I’ve traveled around the world to see wildlife in their natural habitat, but one of my favorite experiences has been the one that is closest to home.
The Northern Elephant Seal is one of the West Coast’s largest (and strangest-looking!) mammals. Elephant seals are named for their size and the males’ large noses that resemble an elephant’s trunk. They spend most of the year at sea, but they come ashore in the winter to mate and give birth. Mothers nurse their pups for about a month before weaning their them and returning to the sea. By early March, most of the adults have left the beach, leaving behind the newly-weaned pups that you can see playing in the sand dunes and learning to swim in the tidepools.
To me, the males are the most impressive sight. Weighing up to 5,400 lbs. (2455kg) these wrinkly, blubbery creatures are the size of an SUV. The resemblance to Jabba the Hut is uncanny (and I make this joke every single year!). In the winter, you can often see them fighting over the females. They rise up and call out (click here to listen) and then throw themselves at each other. When you get a close look at them, you’ll see that their chest is thick, pink, and calloused from all the fighting.

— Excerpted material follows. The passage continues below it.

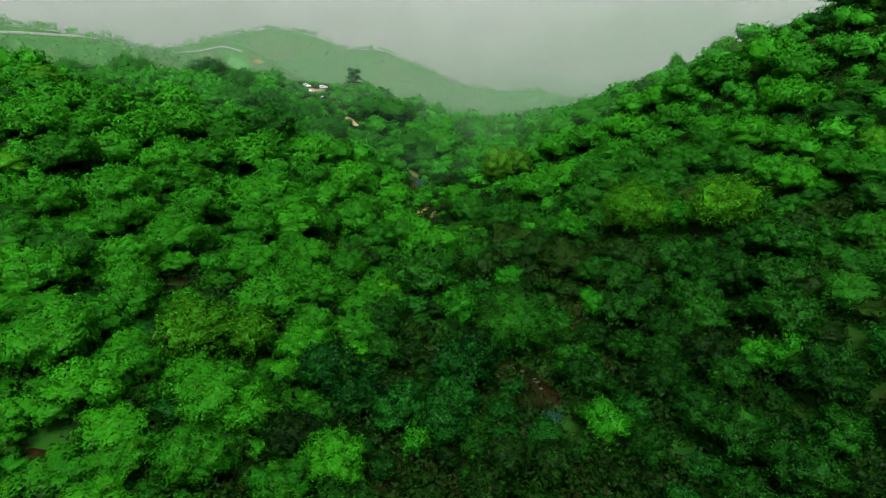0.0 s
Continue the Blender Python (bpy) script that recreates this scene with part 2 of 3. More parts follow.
def crown_arrays(seed, kind, R, H, leaves, size, rhomb=True, shell=1, droop=0.25, wild=0.6, slim=0.34, flicker=0.27, lobe=0.85, sink=0.14, lift=0.25):
    """A crown of soft lobes: a body of massed foliage and the leaves that stand off it. Also gives the soft normals of the
    foliage, which follow the lobes and the crown, and the lobes' places."""
    r = np.random.RandomState(seed)
    zc, up, down, count, width, depth, low = FORMS[kind]
    more = max(1.0, R / 5.0)
    count, width = int(count * more ** 1.2), width * more ** -0.5
    k = np.arange(count)
    zz = 1 - (1 - 0.75 * low) * (k + 0.5) / count
    q = np.sqrt(np.maximum(0, 1 - zz * zz))
    ang = k * 2.4 + r.rand(count) * 0.9
    lobes = np.stack([q * np.cos(ang), q * np.sin(ang), zz, 0.70 + 0.5 * r.rand(count)], 1)
    lobes[:, :3] = unit(lobes[:, :3] + 0.16 * r.randn(count, 3))
    ph = r.rand(4) * 6.28

    def place(d, jitter):
        far, lean = lobed(d, lobes, width, depth)
        side = np.arctan2(d[:, 1], d[:, 0])
        far = far * (1 + 0.10 * np.sin(2 * side + ph[0]) + 0.07 * np.sin(3 * side + ph[1])) + jitter
        size3 = np.stack([np.full(len(d), R), np.full(len(d), R), np.where(d[:, 2] > 0, H * up, H * down)], 1)
        pos = d * far[:, None] * size3 + np.array([0, 0, H * zc])
        form = unit(unit(d / size3) + lobe * lean + np.array([0, 0, lift]))
        return pos, form

    iv, jf = ICO[shell] if shell is not None else (np.zeros((0, 3)), np.zeros((0, 3), int))
    V, N = place(iv, -sink + 0.03 * r.randn(len(iv)))
    F, base = jf.tolist(), len(iv)
    d = unit(r.randn(int(leaves * 2.6), 3) + np.array([0, 0, 0.25]))
    d = d[d[:, 2] > low][:leaves]
    leaves = len(d)
    pos, form = place(d, 0.04 * r.randn(leaves) - 0.02)
    nrm = unit(form + wild * r.randn(leaves, 3))
    along = unit(np.cross(nrm, r.randn(leaves, 3)))
    along = unit(along - np.array([0, 0, droop]) + 0.25 * d)
    side = unit(np.cross(nrm, along))
    L = size * (0.6 + 0.8 * r.rand(leaves, 1))
    W = L * slim * (1 if rhomb else 1.45)
    a, b = pos - along * L * 0.5, pos + along * L * 0.5
    c1, c2 = pos + side * W - nrm * W * 0.25, pos - side * W - nrm * W * 0.25
    soft = unit(form + flicker * r.randn(leaves, 3))
    if rhomb:
        idx = base + np.arange(leaves)[:, None] * 4
        LV, LN = np.stack([a, c2, b, c1], 1).reshape(-1, 3), np.repeat(soft, 4, axis=0)
        F += np.concatenate([idx, idx + 1, idx + 2, idx + 3], 1).tolist()
    else:
        idx = base + np.arange(leaves)[:, None] * 3
        LV, LN = np.stack([a, c2, (b + c1) * 0.5 + side * W * 0.6], 1).reshape(-1, 3), np.repeat(soft, 3, axis=0)
        F += np.concatenate([idx, idx + 1, idx + 2], 1).tolist()
    clumps = place(lobes[:, :3], -0.1 * np.ones(count))[0]
    return np.concatenate([V, LV]), np.concatenate([N, LN]), F, clumps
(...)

The other exciting thing about elephant seals is that they are a true conservation success story. In the early 1900’s, the seals were hunted almost to the point of extinction, leaving fewer than 100 remaining in the waters off the coast of Baja California. Today, there are over 150,000 seals (close to the original level), with the majority living off the coast of California.
Where can you find elephant seals in California?
In the winter, the adults come ashore to mate at two locations on the California coast.
1. Año Nuevo State Park (Northern California)
Located near the town of Pescadero, about 45 minutes north of Santa Cruz and an hour and a half south of San Francisco, the seals here are in a protected zone, and are only accessible by guided tours scheduled from December 15 through March 31. Tours last two and a half hours and tickets are $7 per person (buy tickets here). Buy your tickets early for holiday trips, because they sell out fast. Parking at the state park costs $10.
The hikes takes you right onto the beach where they mate, but the docents advise you to not go closer than 25 feet from the animals, even if they are sleeping. Despite their size, they can move fast!
2. Piedras Blancas Rookery (Central Coast)
Located on Highway 1 at the southern end of Big Sur, seven miles north of San Simeon, there is no admission fee or reservation required here. You can park for free in the designated parking area and view the animals from the bluffs either north or south of the parking areas. It is so easy to visit the seals here, you can plan your day to visit somewhere else, and simply stop off for a time during your drive. We stop every time we go by!